I spend my days caring for an elderly parent whose needs rightly shape the rhythm of my life. This responsibility is holy yet it requires a deep well of patience a gentleness that cannot be rushed. My home has become a small hermitage where every act must be done with intention. Prayer must form the heart of it all or else I begin to unravel. There are mornings when opening the Psalms feels like opening the only window in a room that has grown tight with pressure.


Lord hear my voice. Let Your ears be attentive to the voice of my pleading.

I do not speak from the confidence I once had but from the fragile honesty of a man who knows his limits. St. Isaac the Syrian teaches that to see one’s own sin is a greater miracle than raising the dead. Those words land in me now with a weight that once would have frightened me. I see my weakness. I see how easily I am scattered. And perhaps this is the first mercy.


If You O Lord should mark our guilt who would survive. Yet with You is forgiveness.

I know that I cannot resolve the inner tensions by force or clarity of mind. I cannot untangle the knots of the heart with sheer effort. So I turn again to prayer. I turn to the Jesus Prayer when the mind refuses to be still. I turn to the memory of the Desert Fathers who teach that when confusion increases we must go down into humility deepen our repentance and hold fast to the remembrance of God. I turn to the counsel of those who urge me to strengthen the disciplines of the heart: fasting, vigils, and silence so that God Himself might breathe where I cannot.


My soul is waiting for the Lord. I count on His word.

That is all I can do. I wait not for answers but for His presence to steady me. I wait for the light that comes quietly the way dawn rises for the watchman who stands through the long night. I feel like that watchman. Tired. Worn. Yet still looking toward the horizon for the faint shimmer that tells me God has not abandoned me to my confusion.


My soul is longing for the Lord more than the watchman for daybreak.
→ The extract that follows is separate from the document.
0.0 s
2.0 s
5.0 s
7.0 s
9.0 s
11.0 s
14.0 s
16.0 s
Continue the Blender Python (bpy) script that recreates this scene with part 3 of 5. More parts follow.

And in this longing there is both pain and grace. I cannot see the whole path. I cannot now speak openly of the things that stir beneath the surface. I can only stand in the depths and offer God my weariness my divided heart my desire for Him alone. This is the hidden poverty that becomes the beginning of hope.


O Israel hope in the Lord. With the Lord there is mercy. With Him is fullness of redemption.
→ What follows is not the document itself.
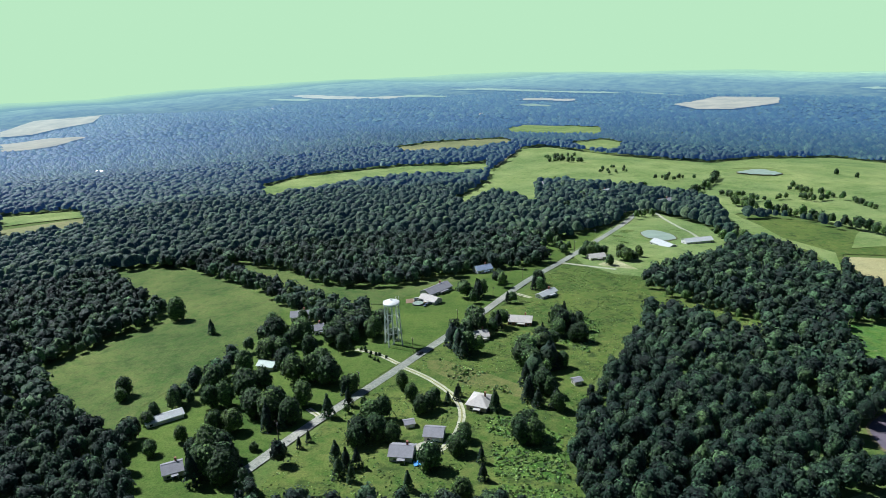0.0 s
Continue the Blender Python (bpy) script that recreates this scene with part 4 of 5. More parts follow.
OPEN = [p for _, _, p in FIELDS] + [p for _, _, p in PATCHES] + [p for _, _, p in PONDS] + FAR_OUT
BARE = [p for _, m, p in FIELDS + PATCHES if m == "SOIL"] + [p for _, _, p in PONDS]
HOUSES = [
    ("house", -22.5, 243.9, -9, 9.2, 9, 3, "g", "CREAM", "ROOFGREY", "single-storey house with a grey shingle roof"),
    ("garage", -9.7, 257.9, -10, 7.9, 8, 3, "g", "CREAM", "ROOFGREY", "small garage with a grey gable roof beside the drive"),
    ("house", 10.8, 284.4, -23, 9.5, 11, 3.2, "h", "BRICKP", "ROOFPALE", "house with a pale hipped roof on the gravel drive"),
    ("shed", -134.8, 284.3, 32, 16.4, 6, 2.6, "g", "WHITE", "ROOFWHITE", "long white metal shed in the pasture"),
    ("house", 39.8, 390.6, -12, 14.1, 9, 3, "g", "BRICK", "ROOFPALE", "brick house with pale roof and porch"),
    ("house", 14.7, 367.4, 15, 8.0, 9, 3, "g", "CREAM", "ROOFPALE", "house among dark trees beside the road"),
    ("house", -97.5, 414.6, 6, 11.3, 9, 3.4, "g", "WHITE", "ROOFGREY", "white farmhouse with a grey gable roof"),
    ("house", -81.7, 388.2, 25, 6.9, 8, 3.4, "g", "WHITE", "ROOFGREY", "small white house behind trees"),
    ("barn", -99.6, 337.7, -17, 9.2, 7, 3, "g", "CREAM", "ROOFMINT", "pale-roofed outbuilding among trees"),
    ("house", -11.4, 457.3, 46, 21.2, 10, 3, "g", "CREAM", "ROOFGREY", "long low house with a grey-brown roof"),
    ("house", -15.0, 436.3, -40, 13.1, 8, 3, "g", "CREAM", "ROOFPALE", "low annexe with a pale roof"),
    ("house", 23.2, 506.3, 22, 12.7, 9, 3.4, "g", "WHITE", "ROOFBLUE", "house with a blue-grey metal roof"),
    ("house", 62.7, 441.6, 42, 15.2, 6, 2.8, "g", "WHITE", "ROOFWHITE", "white mobile home beside trees"),
    ("house", 115.5, 536.9, 14, 13.1, 8, 3, "g", "CREAM", "ROOFPALE", "small house with a pale roof"),
    ("house", -114.0, 239.5, 24, 7.6, 8, 3, "g", "CREAM", "ROOFGREY", "grey-roofed house at the wood's edge"),
    ("barn", 184.4, 586.3, -63, 21.5, 11, 3, "g", "WHITE", "ROOFWHITE", "white metal barn beside the pond"),
    ("barn", 215.8, 593.4, 11, 25.1, 10, 3, "g", "WHITE", "ROOFWHITE", "long white farm building beside the drive"),
    ("house", 193.8, 879.2, 31, 23.1, 10, 4, "g", "WHITE", "ROOFWHITE", "white farmhouse on the hill"),
    ("house", 139.1, 966.5, -25, 24.3, 10, 3.5, "g", "CREAM", "ROOFGREY", "house among trees on the hill"),
    ("house", 250.5, 805.7, 23, 19.7, 10, 3.5, "g", "BRICK", "ROOFGREY", "house beside the hill road"),
    ("house", 177.4, 966.6, -47, 17.3, 9, 3.5, "g", "WHITE", "ROOFPALE", "small white house on the hill"),
    ("shed", 58.4, 305.1, 19, 3.7, 4, 2.6, "g", "CREAM", "ROOFGREY", "small garden shed among trees"),
    ("shed", -21.0, 268.0, 15, 3.0, 4, 2.4, "g", "CREAM", "ROOFGREY", "small garden shed on the grass"),
    ("barn", 909.7, 261.2, -15, 31.0, 12, 4, "g", "WHITE", "ROOFWHITE", "white metal barn at the field's far edge"),
    ("building", 885.9, -535.1, -87, 46.4, 16, 4, "g", "BRICK", "ROOFTAN", "long low brick building"),
    ("barn", 665.5, -331.1, -90, 15.0, 11, 3, "g", "WHITE", "ROOFWHITE", "white-roofed farm building among trees"),
    ("barn", 853.1, -279.8, -102, 10.7, 10, 4, "g", "WHITE", "ROOFWHITE", "white barn beside the wood"),
    ("building", 1615.3, -840.5, -62, 20.4, 12, 4, "g", "WHITE", "ROOFWHITE", "white building beside the highway"),
    ("workshop", 335.0, -328.5, -72, 24.0, 13, 3.2, "g", "ROOFMINT", "ROOFMINT", "pale mint-roofed workshop beside the highway"),
    ("shed", 322.0, -318.0, -60, 9.0, 6, 2.8, "g", "METAL", "ROOFMINT", "small mint-roofed shed beside the workshop"),
    ("shed", 343.0, -350.0, -20, 10.0, 7, 3.0, "g", "CREAM", "ROOFPALE", "pale-roofed shed behind the workshop"),
    ("house", 831.3, -1527.3, -112, 25.0, 12, 5, "g", "WHITE", "ROOFWHITE", "white farmhouse among far trees"),
    ("barn", 2169.7, -976.2, -92, 12.4, 10, 4, "g", "WHITE", "ROOFWHITE", "white farm building standing far off"),
    ("house", -87.0, -340.3, 167, 14.7, 9, 3, "g", "WHITE", "ROOFDARK", "white house with a dark roof at the wood's edge"),
    ("house", -56.1, -242.8, 174, 15.2, 9, 3, "g", "CREAM", "ROOFNAVY", "house with a dark navy roof beside tall trees"),
    ("shed", -50.2, -230.4, 176, 7.1, 7, 2.8, "g", "CREAM", "ROOFGREY", "grey outbuilding behind the house"),
    ("shed", -50.6, -222.2, -172, 4.6, 5, 2.6, "g", "WHITE", "ROOFMINT", "small pale green-white shed"),
    ("house", -252.6, -305.7, 176, 21.2, 13, 3, "h", "BRICK", "ROOFRED", "brick ranch house with a red-brown hipped roof"),
    ("garage", -237.4, -314.8, -178, 13.0, 11, 3, "h", "BRICK", "ROOFRED", "garage with a red-brown hipped roof"),
    ("house", -514.2, -649.9, -173, 14.4, 10, 4, "g", "WHITE", "ROOFWHITE", "white farmhouse among trees"),
    ("house", -349.9, -387.8, -175, 20.2, 12, 4, "g", "CREAM", "ROOFGREY", "grey house among the trees"),
    ("building", -768.3, -549.0, 177, 41.9, 11, 4, "g", "WHITE", "ROOFWHITE", "white building beside the highway"),
    ("house", -316.2, -199.8, 108, 17.6, 12, 3, "g", "CREAM", "ROOFGREY", "house with a grey roof and a round pool"),
    ("garage", -345.4, -181.1, 131, 13.5, 11, 4, "g", "WHITE", "ROOFWHITE", "white metal garage beside the crops"),
    ("shed", -326.9, -180.7, 106, 7.6, 6, 2.8, "g", "WHITE", "ROOFWHITE", "small white shed on the lawn"),
    ("workshop", -562.1, -315.4, 123, 17.3, 14, 5, "g", "METAL", "ROOFWHITE", "white metal workshop on the gravel lot"),
    ("shed", -544.5, -274.2, 132, 10.3, 10, 4, "g", "WHITE", "ROOFWHITE", "white shed on the gravel lot"),
    ("shed", -546.3, -254.5, 133, 10.4, 10, 4, "g", "WHITE", "ROOFGREY", "grey shed on the gravel lot"),
    ("house", -1042.1, -173.5, 112, 22.4, 14, 5, "g", "WHITE", "ROOFWHITE", "white farmhouse far off among trees"),
]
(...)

So I lay down the burden of clarity and take up instead the quiet work of prayer and patience. I ask only that He shape me according to His will and not according to fear or pressure or the unspoken demands of others. I ask that He let my soul rest in Him so that whatever step comes next will rise not from anxiety but from trust.


Lord out of the depths I cry to You.

Hold me in the waiting.

Teach me to rest in You alone.

For You are my strength and my salvation and in Your time You will make the way known.